**STORED DATA:**

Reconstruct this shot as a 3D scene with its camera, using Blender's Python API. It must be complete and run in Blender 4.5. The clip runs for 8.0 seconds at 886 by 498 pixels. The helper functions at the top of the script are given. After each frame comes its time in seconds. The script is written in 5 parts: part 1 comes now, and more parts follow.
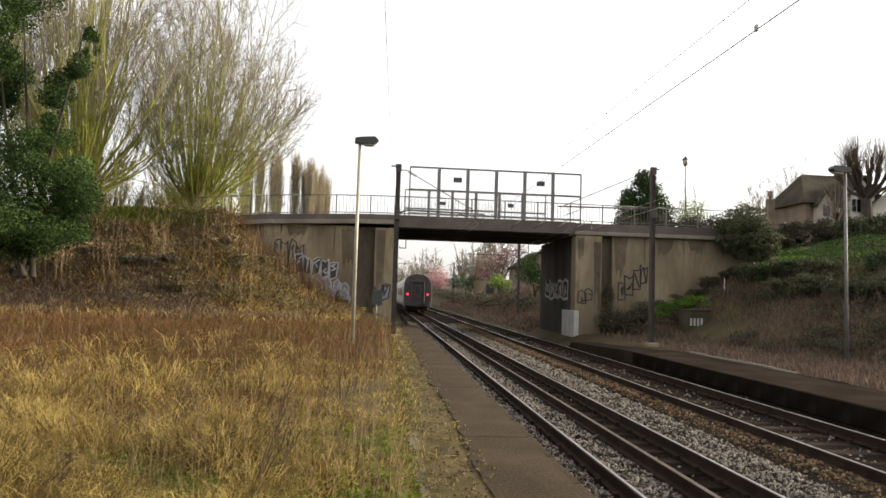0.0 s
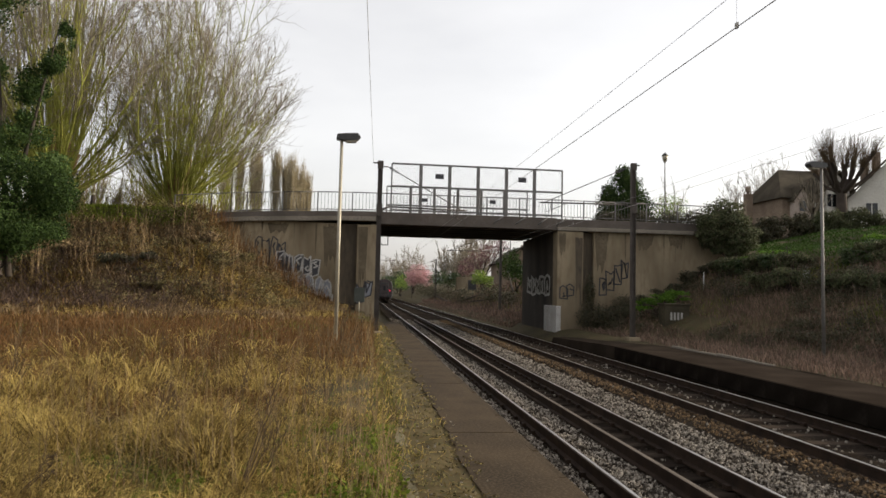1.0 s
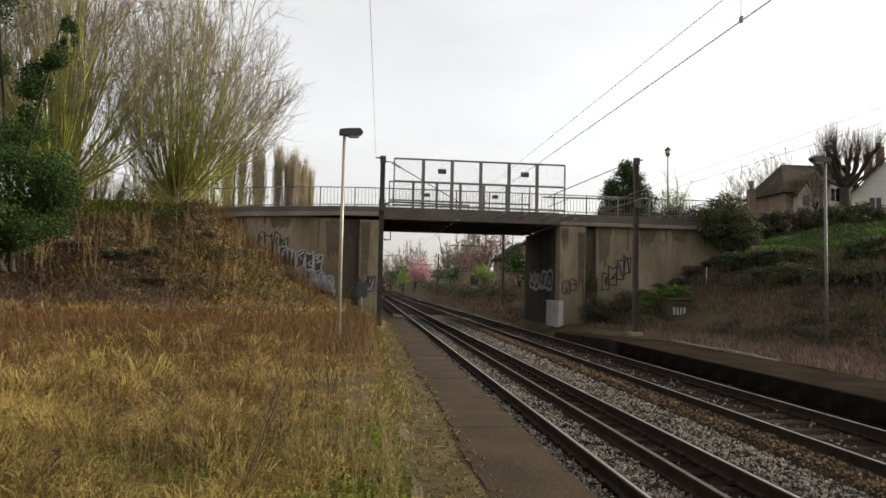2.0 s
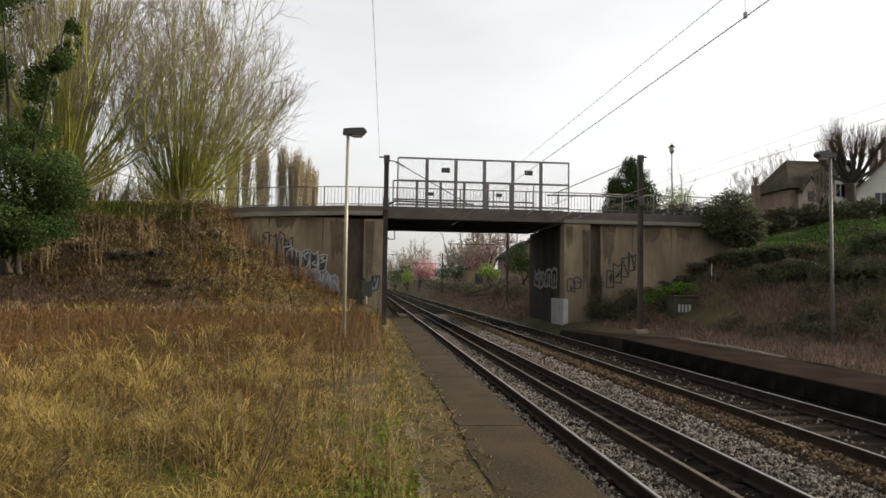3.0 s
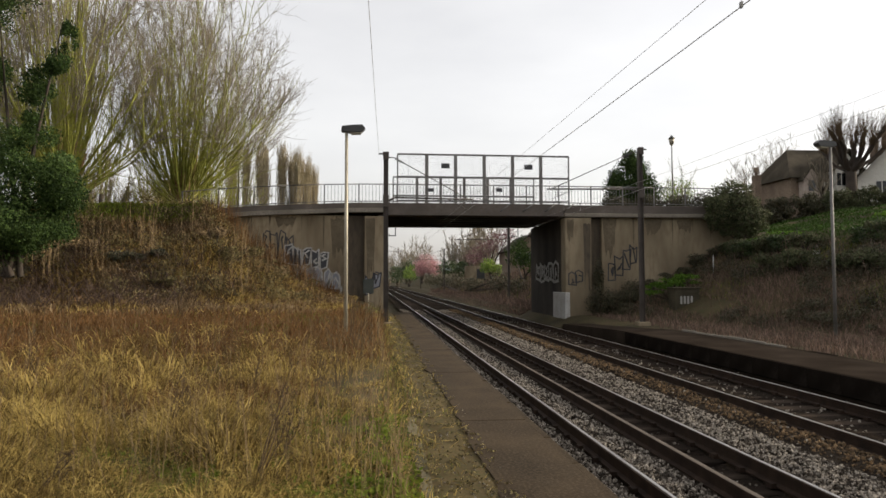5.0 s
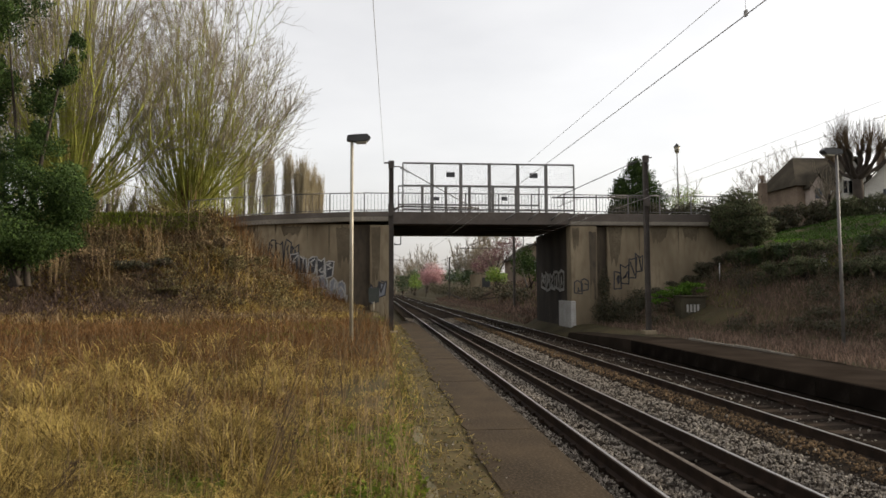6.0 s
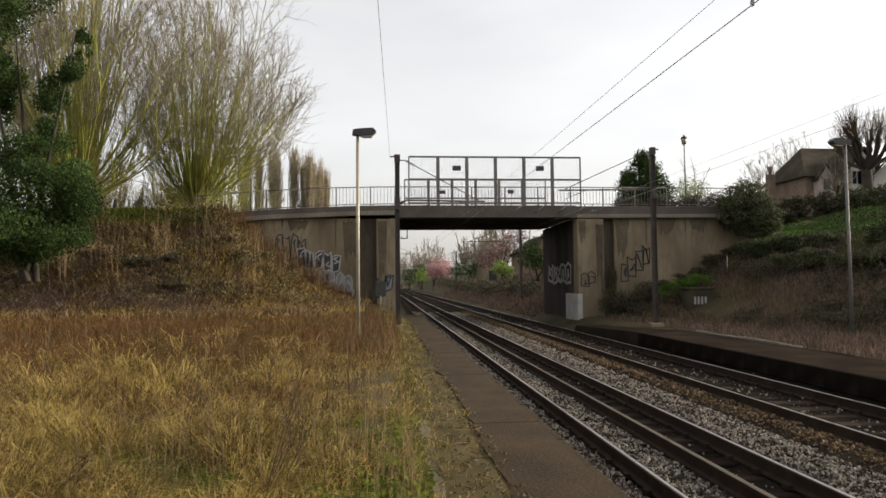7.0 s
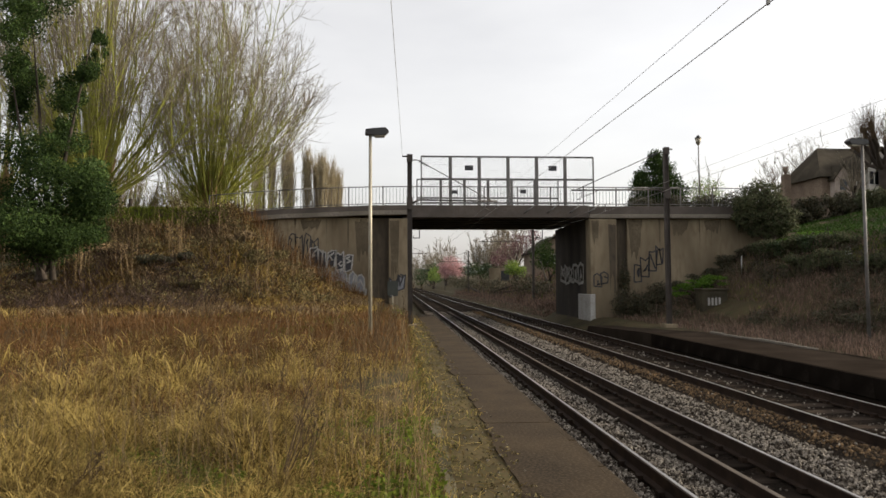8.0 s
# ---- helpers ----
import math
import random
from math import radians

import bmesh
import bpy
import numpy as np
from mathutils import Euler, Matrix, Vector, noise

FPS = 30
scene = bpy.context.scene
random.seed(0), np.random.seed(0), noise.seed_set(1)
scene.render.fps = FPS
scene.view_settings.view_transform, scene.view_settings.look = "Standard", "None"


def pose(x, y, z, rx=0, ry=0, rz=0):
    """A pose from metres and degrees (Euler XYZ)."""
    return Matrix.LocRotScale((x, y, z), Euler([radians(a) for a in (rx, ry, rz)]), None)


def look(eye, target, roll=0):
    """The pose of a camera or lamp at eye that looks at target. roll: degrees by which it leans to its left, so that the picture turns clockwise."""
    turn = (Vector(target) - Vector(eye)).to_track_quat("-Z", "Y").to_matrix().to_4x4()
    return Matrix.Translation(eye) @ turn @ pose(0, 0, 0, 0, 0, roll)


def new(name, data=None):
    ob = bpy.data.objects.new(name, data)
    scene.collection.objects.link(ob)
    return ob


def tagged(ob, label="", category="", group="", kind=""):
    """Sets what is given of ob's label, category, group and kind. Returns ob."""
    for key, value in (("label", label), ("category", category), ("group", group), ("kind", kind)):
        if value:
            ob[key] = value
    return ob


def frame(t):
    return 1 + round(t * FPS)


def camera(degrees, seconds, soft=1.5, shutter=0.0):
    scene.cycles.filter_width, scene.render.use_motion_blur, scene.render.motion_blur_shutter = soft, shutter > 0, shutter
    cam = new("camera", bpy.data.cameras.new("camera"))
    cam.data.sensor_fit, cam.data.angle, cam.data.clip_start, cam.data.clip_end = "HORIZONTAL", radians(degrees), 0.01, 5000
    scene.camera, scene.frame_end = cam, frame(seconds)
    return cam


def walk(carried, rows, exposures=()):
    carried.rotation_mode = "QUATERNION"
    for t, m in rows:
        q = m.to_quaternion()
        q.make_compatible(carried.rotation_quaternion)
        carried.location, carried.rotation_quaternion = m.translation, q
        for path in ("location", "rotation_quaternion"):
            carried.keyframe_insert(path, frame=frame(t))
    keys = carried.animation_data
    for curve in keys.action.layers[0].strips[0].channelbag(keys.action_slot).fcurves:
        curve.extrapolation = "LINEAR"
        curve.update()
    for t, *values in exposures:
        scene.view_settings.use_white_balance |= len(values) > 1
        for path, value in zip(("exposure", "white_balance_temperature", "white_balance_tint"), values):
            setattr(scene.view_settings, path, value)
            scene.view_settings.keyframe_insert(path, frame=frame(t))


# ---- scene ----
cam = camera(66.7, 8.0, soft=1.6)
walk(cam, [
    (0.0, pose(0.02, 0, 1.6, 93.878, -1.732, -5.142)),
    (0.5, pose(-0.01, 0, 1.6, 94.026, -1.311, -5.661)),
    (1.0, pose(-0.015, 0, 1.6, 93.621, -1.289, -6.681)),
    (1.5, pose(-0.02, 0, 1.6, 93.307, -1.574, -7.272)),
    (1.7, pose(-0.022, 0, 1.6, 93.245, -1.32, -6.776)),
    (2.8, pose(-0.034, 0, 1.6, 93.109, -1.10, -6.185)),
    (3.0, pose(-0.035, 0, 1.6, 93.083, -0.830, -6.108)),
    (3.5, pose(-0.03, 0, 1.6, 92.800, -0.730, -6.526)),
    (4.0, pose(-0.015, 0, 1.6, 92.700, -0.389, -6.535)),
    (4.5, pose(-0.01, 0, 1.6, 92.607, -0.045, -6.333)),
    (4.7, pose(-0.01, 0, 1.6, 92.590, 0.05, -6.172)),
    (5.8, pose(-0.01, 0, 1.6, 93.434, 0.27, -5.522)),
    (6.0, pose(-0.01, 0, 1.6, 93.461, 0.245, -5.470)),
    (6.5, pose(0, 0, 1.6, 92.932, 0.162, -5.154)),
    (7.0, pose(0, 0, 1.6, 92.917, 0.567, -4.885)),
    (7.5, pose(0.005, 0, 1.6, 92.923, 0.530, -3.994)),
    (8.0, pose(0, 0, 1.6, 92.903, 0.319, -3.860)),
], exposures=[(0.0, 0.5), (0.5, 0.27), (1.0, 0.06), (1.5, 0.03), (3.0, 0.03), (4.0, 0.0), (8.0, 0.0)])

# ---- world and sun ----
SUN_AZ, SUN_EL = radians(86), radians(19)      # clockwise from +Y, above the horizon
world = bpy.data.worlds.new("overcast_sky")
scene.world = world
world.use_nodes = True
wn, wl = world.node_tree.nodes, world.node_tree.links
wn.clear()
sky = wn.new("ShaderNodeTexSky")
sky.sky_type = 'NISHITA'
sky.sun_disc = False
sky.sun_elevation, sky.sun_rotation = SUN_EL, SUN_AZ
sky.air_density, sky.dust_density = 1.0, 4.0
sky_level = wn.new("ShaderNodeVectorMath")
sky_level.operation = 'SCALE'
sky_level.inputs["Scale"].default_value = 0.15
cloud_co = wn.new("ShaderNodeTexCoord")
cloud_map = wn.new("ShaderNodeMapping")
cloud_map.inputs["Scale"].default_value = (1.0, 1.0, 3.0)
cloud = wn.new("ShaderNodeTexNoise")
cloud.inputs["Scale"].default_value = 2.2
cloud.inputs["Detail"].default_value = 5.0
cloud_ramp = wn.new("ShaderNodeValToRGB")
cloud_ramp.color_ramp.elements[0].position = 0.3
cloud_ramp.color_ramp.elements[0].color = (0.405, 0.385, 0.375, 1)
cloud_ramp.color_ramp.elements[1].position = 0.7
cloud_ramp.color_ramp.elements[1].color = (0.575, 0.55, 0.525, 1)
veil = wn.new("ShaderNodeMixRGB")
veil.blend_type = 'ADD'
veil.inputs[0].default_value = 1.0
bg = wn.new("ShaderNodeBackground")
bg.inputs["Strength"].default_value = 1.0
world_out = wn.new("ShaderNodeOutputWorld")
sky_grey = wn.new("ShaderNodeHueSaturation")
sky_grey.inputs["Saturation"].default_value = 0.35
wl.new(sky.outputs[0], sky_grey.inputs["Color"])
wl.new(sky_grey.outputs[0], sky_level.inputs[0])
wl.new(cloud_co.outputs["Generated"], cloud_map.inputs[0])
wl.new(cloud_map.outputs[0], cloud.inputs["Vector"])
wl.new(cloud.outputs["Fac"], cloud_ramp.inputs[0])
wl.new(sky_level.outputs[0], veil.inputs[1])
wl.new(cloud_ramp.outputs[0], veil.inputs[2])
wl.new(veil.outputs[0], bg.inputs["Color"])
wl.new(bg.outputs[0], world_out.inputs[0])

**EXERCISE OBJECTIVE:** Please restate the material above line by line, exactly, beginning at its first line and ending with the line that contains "from math import radians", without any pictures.

**REPLY TO THE EXERCISE:**
Reconstruct this shot as a 3D scene with its camera, using Blender's Python API. It must be complete and run in Blender 4.5. The clip runs for 8.0 seconds at 886 by 498 pixels. The helper functions at the top of the script are given. After each frame comes its time in seconds. The script is written in 5 parts: part 1 comes now, and more parts follow.
0.0 s
1.0 s
2.0 s
3.0 s
5.0 s
6.0 s
7.0 s
8.0 s
# ---- helpers ----
import math
import random
from math import radians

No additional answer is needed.